Brief
Find the string "this" and gather every line that holds it.

════════════════════

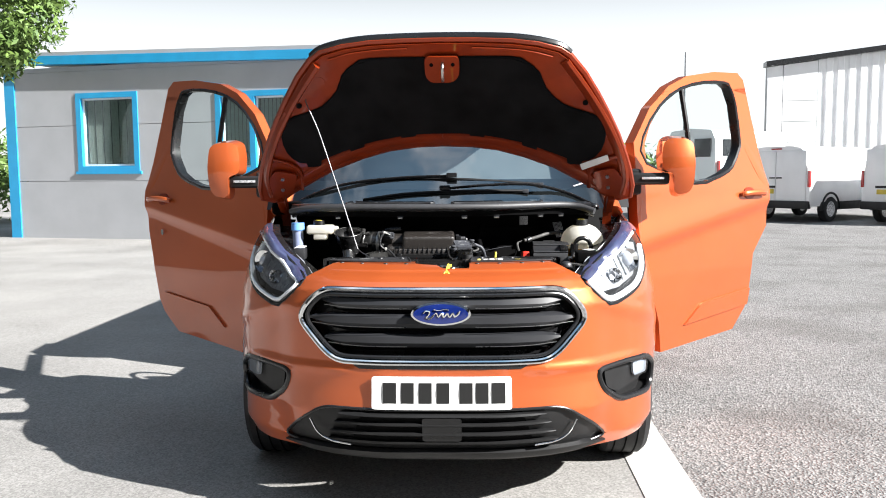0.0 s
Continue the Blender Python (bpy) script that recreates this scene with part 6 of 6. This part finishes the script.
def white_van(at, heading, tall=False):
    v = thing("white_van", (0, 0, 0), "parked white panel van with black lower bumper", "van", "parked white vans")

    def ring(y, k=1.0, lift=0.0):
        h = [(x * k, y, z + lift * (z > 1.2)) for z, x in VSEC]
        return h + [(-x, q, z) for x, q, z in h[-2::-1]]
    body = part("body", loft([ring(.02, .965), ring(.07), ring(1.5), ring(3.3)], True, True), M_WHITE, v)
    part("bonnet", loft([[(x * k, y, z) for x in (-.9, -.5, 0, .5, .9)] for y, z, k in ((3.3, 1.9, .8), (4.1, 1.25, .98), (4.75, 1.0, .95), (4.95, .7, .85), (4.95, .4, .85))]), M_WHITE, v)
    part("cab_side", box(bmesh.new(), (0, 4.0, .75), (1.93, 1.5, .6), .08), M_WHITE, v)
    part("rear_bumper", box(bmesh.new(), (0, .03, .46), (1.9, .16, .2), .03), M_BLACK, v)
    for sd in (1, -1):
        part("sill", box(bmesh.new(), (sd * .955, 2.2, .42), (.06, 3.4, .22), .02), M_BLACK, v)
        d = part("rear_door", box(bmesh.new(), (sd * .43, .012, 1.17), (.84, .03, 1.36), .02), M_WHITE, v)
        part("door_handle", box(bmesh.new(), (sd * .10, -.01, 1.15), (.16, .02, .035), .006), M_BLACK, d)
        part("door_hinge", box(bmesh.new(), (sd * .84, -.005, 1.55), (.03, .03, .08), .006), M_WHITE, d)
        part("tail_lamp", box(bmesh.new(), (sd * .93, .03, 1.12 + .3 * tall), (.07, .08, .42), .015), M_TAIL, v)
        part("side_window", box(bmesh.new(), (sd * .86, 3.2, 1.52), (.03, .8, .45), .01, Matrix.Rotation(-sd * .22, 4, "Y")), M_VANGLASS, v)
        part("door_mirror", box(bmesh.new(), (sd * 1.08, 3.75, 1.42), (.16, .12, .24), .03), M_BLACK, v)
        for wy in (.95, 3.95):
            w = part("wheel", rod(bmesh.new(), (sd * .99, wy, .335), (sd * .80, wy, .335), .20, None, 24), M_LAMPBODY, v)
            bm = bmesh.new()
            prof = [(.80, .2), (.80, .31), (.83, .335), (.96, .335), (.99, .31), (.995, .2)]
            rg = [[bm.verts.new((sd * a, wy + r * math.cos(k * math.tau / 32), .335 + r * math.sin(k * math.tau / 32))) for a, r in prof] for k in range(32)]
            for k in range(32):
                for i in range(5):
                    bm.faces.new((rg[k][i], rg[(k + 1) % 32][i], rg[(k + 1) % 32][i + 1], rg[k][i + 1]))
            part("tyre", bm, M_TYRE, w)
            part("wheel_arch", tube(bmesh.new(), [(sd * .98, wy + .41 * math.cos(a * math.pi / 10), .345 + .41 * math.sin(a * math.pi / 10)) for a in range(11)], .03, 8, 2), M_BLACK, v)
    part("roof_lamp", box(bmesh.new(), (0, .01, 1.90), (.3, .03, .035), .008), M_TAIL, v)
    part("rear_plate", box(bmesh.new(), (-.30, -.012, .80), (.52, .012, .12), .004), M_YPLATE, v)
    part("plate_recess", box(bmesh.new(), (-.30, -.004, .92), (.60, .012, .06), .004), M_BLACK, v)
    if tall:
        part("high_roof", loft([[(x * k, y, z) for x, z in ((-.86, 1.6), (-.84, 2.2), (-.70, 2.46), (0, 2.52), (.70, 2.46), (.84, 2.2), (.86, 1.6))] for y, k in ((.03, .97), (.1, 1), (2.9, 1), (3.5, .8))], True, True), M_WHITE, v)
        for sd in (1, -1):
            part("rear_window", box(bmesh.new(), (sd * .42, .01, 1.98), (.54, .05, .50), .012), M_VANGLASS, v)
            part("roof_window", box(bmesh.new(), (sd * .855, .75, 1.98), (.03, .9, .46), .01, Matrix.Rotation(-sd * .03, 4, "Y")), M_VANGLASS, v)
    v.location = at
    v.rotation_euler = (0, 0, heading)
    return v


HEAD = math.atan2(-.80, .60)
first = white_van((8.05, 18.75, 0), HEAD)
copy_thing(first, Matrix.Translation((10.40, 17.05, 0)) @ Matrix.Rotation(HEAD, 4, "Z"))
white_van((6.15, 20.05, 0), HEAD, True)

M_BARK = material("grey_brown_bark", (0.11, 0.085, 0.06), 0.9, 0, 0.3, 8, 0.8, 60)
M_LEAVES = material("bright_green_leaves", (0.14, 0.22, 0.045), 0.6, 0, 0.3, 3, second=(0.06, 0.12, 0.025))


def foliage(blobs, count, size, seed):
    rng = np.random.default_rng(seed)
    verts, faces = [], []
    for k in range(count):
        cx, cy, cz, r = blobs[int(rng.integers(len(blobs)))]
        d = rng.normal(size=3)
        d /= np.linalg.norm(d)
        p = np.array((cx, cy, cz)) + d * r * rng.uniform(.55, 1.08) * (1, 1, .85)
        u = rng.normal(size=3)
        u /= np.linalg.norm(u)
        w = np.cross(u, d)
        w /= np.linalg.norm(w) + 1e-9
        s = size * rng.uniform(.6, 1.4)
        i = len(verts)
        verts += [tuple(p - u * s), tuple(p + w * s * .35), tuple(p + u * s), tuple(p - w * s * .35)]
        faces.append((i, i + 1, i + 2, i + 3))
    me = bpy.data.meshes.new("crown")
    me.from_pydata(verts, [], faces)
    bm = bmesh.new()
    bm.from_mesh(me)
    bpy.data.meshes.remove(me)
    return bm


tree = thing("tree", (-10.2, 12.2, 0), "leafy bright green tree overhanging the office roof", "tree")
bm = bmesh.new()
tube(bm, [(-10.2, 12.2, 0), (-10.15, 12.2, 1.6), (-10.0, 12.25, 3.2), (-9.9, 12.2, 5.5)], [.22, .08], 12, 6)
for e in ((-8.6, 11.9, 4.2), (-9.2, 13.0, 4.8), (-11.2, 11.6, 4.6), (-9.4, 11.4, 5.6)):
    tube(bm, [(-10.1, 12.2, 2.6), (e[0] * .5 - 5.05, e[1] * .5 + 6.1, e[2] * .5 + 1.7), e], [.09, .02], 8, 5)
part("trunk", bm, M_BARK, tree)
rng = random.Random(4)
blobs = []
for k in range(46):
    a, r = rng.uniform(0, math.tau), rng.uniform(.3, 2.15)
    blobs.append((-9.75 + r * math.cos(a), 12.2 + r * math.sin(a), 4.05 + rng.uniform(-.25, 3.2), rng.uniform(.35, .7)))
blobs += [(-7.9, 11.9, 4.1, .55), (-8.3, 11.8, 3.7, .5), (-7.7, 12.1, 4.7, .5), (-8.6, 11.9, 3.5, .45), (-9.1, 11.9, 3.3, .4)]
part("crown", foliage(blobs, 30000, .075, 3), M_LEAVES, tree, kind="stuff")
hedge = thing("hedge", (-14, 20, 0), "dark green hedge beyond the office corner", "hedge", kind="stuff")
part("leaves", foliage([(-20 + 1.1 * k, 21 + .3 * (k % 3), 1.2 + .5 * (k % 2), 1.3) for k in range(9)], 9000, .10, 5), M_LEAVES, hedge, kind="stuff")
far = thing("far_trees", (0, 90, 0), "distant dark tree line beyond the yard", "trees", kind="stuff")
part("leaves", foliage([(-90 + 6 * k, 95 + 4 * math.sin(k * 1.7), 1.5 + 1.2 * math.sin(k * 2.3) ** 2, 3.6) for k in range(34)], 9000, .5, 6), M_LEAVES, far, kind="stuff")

════════════════════

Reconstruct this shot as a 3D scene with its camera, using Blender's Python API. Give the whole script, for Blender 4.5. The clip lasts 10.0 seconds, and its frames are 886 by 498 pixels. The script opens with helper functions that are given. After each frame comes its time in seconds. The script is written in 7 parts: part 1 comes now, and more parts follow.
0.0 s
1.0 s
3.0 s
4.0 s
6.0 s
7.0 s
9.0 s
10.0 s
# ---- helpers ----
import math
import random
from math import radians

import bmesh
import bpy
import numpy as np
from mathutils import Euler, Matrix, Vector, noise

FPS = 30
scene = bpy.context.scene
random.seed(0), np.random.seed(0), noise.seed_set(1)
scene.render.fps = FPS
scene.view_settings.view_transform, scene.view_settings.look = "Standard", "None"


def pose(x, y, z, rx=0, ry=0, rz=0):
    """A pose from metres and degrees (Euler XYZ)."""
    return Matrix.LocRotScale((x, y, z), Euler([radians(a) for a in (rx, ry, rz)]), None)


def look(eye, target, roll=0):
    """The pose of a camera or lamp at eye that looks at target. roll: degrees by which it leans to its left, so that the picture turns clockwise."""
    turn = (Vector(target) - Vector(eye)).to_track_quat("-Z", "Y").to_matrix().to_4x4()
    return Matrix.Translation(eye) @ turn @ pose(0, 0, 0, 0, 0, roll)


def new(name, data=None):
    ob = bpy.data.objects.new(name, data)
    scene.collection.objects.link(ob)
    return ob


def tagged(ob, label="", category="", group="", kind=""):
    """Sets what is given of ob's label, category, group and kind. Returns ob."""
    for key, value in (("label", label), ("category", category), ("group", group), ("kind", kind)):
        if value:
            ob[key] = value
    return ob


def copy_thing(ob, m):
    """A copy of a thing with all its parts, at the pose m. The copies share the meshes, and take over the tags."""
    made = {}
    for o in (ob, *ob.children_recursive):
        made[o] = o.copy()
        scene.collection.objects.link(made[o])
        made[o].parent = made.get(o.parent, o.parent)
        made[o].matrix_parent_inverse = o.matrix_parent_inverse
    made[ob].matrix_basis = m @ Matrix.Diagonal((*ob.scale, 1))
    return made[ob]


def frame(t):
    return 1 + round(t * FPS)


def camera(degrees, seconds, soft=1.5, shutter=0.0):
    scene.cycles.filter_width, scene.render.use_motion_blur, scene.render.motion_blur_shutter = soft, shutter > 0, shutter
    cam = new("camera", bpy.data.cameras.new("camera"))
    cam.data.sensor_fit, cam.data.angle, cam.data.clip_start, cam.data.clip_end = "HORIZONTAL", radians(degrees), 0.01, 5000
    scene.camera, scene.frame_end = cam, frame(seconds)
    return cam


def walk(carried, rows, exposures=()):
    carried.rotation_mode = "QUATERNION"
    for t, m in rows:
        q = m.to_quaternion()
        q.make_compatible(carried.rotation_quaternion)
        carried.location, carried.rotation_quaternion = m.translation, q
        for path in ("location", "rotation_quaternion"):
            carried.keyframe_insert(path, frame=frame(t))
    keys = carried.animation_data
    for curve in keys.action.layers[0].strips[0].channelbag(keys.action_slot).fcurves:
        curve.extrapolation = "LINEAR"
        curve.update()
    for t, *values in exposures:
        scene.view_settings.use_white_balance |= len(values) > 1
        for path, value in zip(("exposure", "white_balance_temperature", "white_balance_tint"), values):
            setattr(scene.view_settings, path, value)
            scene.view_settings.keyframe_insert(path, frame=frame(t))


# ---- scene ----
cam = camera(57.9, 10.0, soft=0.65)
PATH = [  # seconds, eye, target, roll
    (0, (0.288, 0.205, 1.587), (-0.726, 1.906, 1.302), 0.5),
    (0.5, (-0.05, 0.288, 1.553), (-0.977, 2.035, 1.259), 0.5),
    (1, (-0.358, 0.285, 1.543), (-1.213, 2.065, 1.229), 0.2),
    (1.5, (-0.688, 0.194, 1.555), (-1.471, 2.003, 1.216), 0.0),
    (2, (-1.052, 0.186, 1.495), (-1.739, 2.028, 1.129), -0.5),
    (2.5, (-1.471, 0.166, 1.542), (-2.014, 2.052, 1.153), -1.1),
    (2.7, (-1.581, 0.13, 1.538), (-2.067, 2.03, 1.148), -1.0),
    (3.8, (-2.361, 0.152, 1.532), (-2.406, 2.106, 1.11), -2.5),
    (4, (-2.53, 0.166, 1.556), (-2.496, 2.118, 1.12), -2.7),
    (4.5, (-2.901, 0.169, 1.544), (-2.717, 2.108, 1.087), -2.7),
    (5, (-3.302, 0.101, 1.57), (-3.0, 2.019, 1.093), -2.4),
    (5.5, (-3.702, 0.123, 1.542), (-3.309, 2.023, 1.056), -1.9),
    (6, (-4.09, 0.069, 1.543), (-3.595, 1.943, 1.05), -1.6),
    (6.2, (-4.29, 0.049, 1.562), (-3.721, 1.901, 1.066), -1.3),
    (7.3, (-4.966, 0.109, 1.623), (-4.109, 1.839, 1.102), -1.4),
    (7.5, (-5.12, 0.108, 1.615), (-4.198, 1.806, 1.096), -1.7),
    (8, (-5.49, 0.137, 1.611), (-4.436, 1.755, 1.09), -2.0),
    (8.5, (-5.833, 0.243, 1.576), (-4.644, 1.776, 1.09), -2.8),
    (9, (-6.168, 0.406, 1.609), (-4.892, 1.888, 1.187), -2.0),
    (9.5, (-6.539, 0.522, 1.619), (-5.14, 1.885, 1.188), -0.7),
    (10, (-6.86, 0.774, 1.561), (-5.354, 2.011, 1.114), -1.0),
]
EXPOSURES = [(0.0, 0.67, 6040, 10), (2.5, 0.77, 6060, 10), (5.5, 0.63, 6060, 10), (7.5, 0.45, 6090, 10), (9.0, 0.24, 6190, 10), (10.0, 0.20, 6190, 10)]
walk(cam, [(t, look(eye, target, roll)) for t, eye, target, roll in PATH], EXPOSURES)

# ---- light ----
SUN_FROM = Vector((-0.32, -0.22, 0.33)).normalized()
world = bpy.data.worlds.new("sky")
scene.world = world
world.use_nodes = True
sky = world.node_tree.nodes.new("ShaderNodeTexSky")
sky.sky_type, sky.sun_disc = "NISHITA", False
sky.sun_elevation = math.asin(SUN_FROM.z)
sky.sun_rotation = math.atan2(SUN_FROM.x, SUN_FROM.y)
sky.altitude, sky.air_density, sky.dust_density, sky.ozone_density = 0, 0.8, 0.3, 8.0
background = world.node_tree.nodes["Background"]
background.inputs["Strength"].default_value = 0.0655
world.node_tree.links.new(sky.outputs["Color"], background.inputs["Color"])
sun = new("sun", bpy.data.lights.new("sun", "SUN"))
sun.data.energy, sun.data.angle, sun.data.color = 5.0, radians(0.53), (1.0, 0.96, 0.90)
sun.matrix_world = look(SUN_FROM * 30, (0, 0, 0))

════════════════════

Final answer
Continue the Blender Python (bpy) script that recreates this scene with part 6 of 6. This part finishes the script.
Reconstruct this shot as a 3D scene with its camera, using Blender's Python API. Give the whole script, for Blender 4.5. The clip lasts 10.0 seconds, and its frames are 886 by 498 pixels. The script opens with helper functions that are given. After each frame comes its time in seconds. The script is written in 7 parts: part 1 comes now, and more parts follow.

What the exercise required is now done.